Well, the weather cooperated for a couple of days and the soil dried out enough and warmed up enough and became workable.  Yesterday I was able to get out the BCS tractor and start the process of tilling up some garden space.  The rotary plow attachment that I used is a large propeller-like screw.  It has a large amount of horizontal torque and at times I became the tail rotor on a helicopter that was screwing itself into the ground.

The machine is a beast.

It was definitely a workout.  It took me the afternoon to learn how to control the tractor, hook up implements, understand how the plow worked and decide where to put the garden.  I chose the top of the hill, near where our future house site will be.  We will utilize the well that was drilled for the house for irrigation.  The pump installers should be set for next week.  The person we bought the property from has some irrigation equipment and hoses that he isnt using and might be willing to sell to us for a good price.  That might make things a bit easier.
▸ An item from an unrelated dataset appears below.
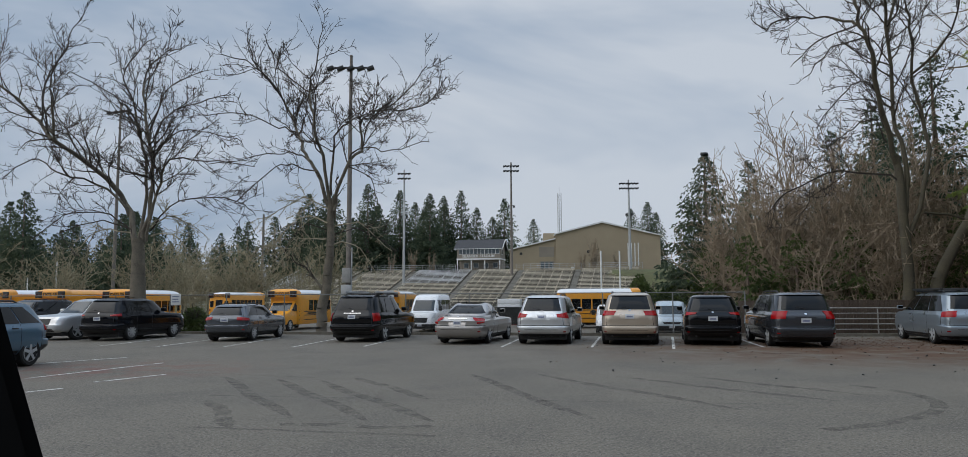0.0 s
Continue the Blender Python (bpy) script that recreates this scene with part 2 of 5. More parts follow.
M = dict(
    asphalt=asphalt("asphalt"),
    lane=material("road_asphalt", (0.13, 0.13, 0.13), rough=0.8, scale=0.5, fine=40, bump=0.2),
    soil=material("needle_covered_soil", (0.075, 0.05, 0.034), rough=0.95, vary=0.5, scale=1.5, fine=30, bump=0.8),
    grass=material("winter_grass", (0.075, 0.085, 0.03), rough=0.95, vary=0.4, scale=0.8, fine=25, bump=0.8, second=(0.06, 0.05, 0.025)),
    concrete=material("weathered_concrete", (0.30, 0.29, 0.26), rough=0.9, vary=0.25, scale=1.2, fine=20, bump=0.3),
    redkerb=material("red_kerb_paint", (0.34, 0.035, 0.025), rough=0.7, vary=0.25, scale=2.5, fine=30, bump=0.4),
    white_line=worn_away(material("worn_white_road_paint", (0.56, 0.55, 0.51), rough=0.8, vary=0.35, scale=3, fine=22, bump=0.2), 0.36, 0.50, 4.0),
    streak=worn_away(material("tyre_blackened_asphalt", (0.114, 0.104, 0.088), rough=0.85, vary=0.3, scale=1.5, fine=30, bump=0.3), 0.40, 0.86, 3.0),
    pillar=material("dull_black_trim", (0.004, 0.004, 0.004), rough=0.9, vary=0.2, bump=0.0, spec=0.1),
    bramble=material("reddish_brown_twigs", (0.23, 0.172, 0.130), rough=0.95, vary=0.4, scale=0.6, fine=9, bump=0.0),
    olive_twig=material("olive_brown_twigs", (0.27, 0.235, 0.15), rough=0.95, vary=0.45, scale=0.4, fine=6, bump=0.0),
    galv=material("galvanised_steel", (0.42, 0.43, 0.43), rough=0.5, metal=0.7, vary=0.2, scale=3, fine=60, bump=0.1),
    dull_galv=material("dull_grey_fence_steel", (0.20, 0.205, 0.20), rough=0.65, metal=0.3, vary=0.25, scale=3, fine=60, bump=0.1),
    rail=material("grey_painted_rail", (0.30, 0.295, 0.275), rough=0.6, metal=0.3, vary=0.25, scale=4, fine=50, bump=0.15),
    pole_wood=material("weathered_pole", (0.17, 0.15, 0.13), rough=0.9, vary=0.3, scale=2, fine=25, bump=0.4),
    dark_metal=material("dark_metal", (0.035, 0.035, 0.035), rough=0.5, metal=0.4, vary=0.2, bump=0.05),
    black=material("black_plastic", (0.008, 0.008, 0.009), rough=0.55, vary=0.2, bump=0.1),
    rubber=material("tyre_rubber", (0.009, 0.009, 0.009), rough=0.8, vary=0.3, bump=0.2),
    glass=material("tinted_glass", (0.004, 0.005, 0.006), rough=0.03, vary=0.1, bump=0.0, spec=0.36),
    clear_glass=material("windscreen_glass", (0.02, 0.028, 0.032), rough=0.05, vary=0.3, scale=1.5, bump=0.0, spec=0.5),
    tail=material("red_tail_lens", (0.30, 0.003, 0.004), rough=0.12, vary=0.2, fine=120, bump=0.05, coat=0.15, spec=0.3),
    lamp_white=material("clear_lamp_lens", (0.55, 0.56, 0.58), rough=0.12, vary=0.25, scale=8, bump=0.05, coat=0.5),
    amber_dark=material("unlit_amber_lens", (0.07, 0.025, 0.006), rough=0.2, bump=0.0),
    red_dark=material("unlit_red_lens", (0.05, 0.006, 0.005), rough=0.2, bump=0.0),
    chrome=material("chrome", (0.62, 0.62, 0.63), rough=0.15, metal=1.0, vary=0.1, bump=0.0),
    alloy=material("alloy_wheel", (0.40, 0.41, 0.42), rough=0.35, metal=0.15, vary=0.2, bump=0.05),
    plate=material("number_plate", (0.46, 0.47, 0.49), rough=0.5, vary=0.1, bump=0.0),
    ink=material("dark_ink", (0.14, 0.16, 0.24), rough=0.6, bump=0.0),
    bus_yellow=material("school_bus_yellow", (0.72, 0.30, 0.012), rough=0.38, vary=0.1, scale=1.5, bump=0.0, coat=0.4),
    white_paint=material("white_vehicle_paint", (0.74, 0.75, 0.76), rough=0.35, vary=0.06, scale=1.5, bump=0.0, coat=0.5),
    bark=material("grey_bark", (0.145, 0.125, 0.095), rough=0.95, vary=0.45, scale=2.5, fine=18, bump=0.9),
    pale_bark=material("pale_birch_bark", (0.36, 0.34, 0.30), rough=0.9, vary=0.3, scale=3, fine=14, bump=0.4),
    moss_bark=material("mossy_bark", (0.075, 0.067, 0.042), rough=0.95, vary=0.5, scale=2.0, fine=18, bump=0.9, second=(0.06, 0.05, 0.04)),
    twig=material("bare_twigs", (0.052, 0.042, 0.034), rough=0.9, vary=0.35, scale=1.0, fine=20, bump=0.0),
    lichen_twig=material("lichen_grown_twigs", (0.30, 0.265, 0.18), rough=0.95, vary=0.4, scale=0.8, fine=9, bump=0.0),
    dead_twig=material("pale_brown_twigs", (0.28, 0.22, 0.155), rough=0.95, vary=0.45, scale=0.5, fine=9, bump=0.0),
    fir_bark=material("fir_bark", (0.16, 0.12, 0.095), rough=0.95, vary=0.5, scale=3, fine=14, bump=1.0),
    fir=leafy("fir_needles", (0.056, 0.115, 0.066), (0.38, 0.45, 0.125)),
    far_fir=leafy("distant_fir_needles", (0.036, 0.058, 0.042), (0.13, 0.16, 0.095)),
    shrub=leafy("dark_shrub_leaves", (0.034, 0.056, 0.022), (0.13, 0.165, 0.055)),
    litter=leafy("fallen_leaves", (0.075, 0.038, 0.022), (0.21, 0.125, 0.075)),
    bench=material("weathered_bench_boards", (0.62, 0.56, 0.45), rough=0.9, vary=0.3, scale=0.6, fine=9, bump=0.3, per=0.25),
    bench_new=material("bare_aluminium_bench", (0.72, 0.73, 0.74), rough=0.5, metal=0.0, vary=0.15, scale=1, bump=0.1),
    # concrete darkened to put shade into the gaps between bench rows; kerb shares it
    riser=material("darkened_concrete_riser", (0.125, 0.115, 0.095), rough=0.95, vary=0.4, scale=0.4, fine=6, bump=0.3),
    tan_wall=material("tan_block_wall", (0.33, 0.27, 0.185), rough=0.9, vary=0.12, scale=0.3, fine=8, bump=0.2),
    box_wall=material("taupe_siding", (0.25, 0.22, 0.18), rough=0.85, vary=0.12, scale=0.6, fine=8, bump=0.2),
    trim=material("white_trim", (0.68, 0.68, 0.66), rough=0.6, vary=0.08, bump=0.1),
    roof=material("charcoal_roof_shingles", (0.055, 0.056, 0.06), rough=0.9, vary=0.25, scale=1, fine=14, bump=0.5),
    pane=material("building_window_glass", (0.10, 0.12, 0.13), rough=0.08, vary=0.4, scale=0.5, bump=0.0, spec=0.7),
    brown_board=material("brown_fence_boards", (0.075, 0.055, 0.042), rough=0.9, vary=0.3, scale=1.5, fine=20, bump=0.4, per=0.2),
    white_fence=material("white_fence_boards", (0.43, 0.44, 0.45), rough=0.7, vary=0.15, scale=1, bump=0.2, per=0.1),
    yellow_rail=material("faded_yellow_rail", (0.31, 0.26, 0.13), rough=0.8, vary=0.3, scale=3, fine=30, bump=0.3),
    # slight emission stands in for daylight fluorescence; the sign is unlit
    sign_green=material("fluorescent_sign", (0.50, 0.80, 0.02), rough=0.4, vary=0.05, bump=0.0, emit=0.15),
    sign_white=material("white_sign", (0.62, 0.63, 0.62), rough=0.5, vary=0.1, bump=0.0),
    red_mat=material("red_vinyl_mat", (0.55, 0.05, 0.04), rough=0.5, vary=0.15, bump=0.1),
    screen_black=material("black_windscreen_mesh", (0.016, 0.018, 0.018), rough=0.9, vary=0.3, scale=1.5, bump=0.2),
)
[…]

The sod I had to cut through with the tractor was 6-8 inch high barley grass that was planted as a winter cover crop.  It was a monster to cut through.  The plow was up to the task, but the learning curve was steep.  I needed to add weight to the front of the plow in order to compensate for the corkscrewing action of the plow.  The plow wants to dig down, not move forward.  As a result, I spent the better part of 2 hours plowing and holding up the back end of the machine because of inadequate counterbalance on the front of the tractor.  Lesson learned. I was pooped.

Im about 1/4 done with the initial plowing.  I will have some compost and manure and peat moss delivered and spread and I will till that into the soil and prepare the raised beds for the potatoes and other crops.  And then we plant.  Its starting to warm up a bit so we need to get the cool weather crops planted soon.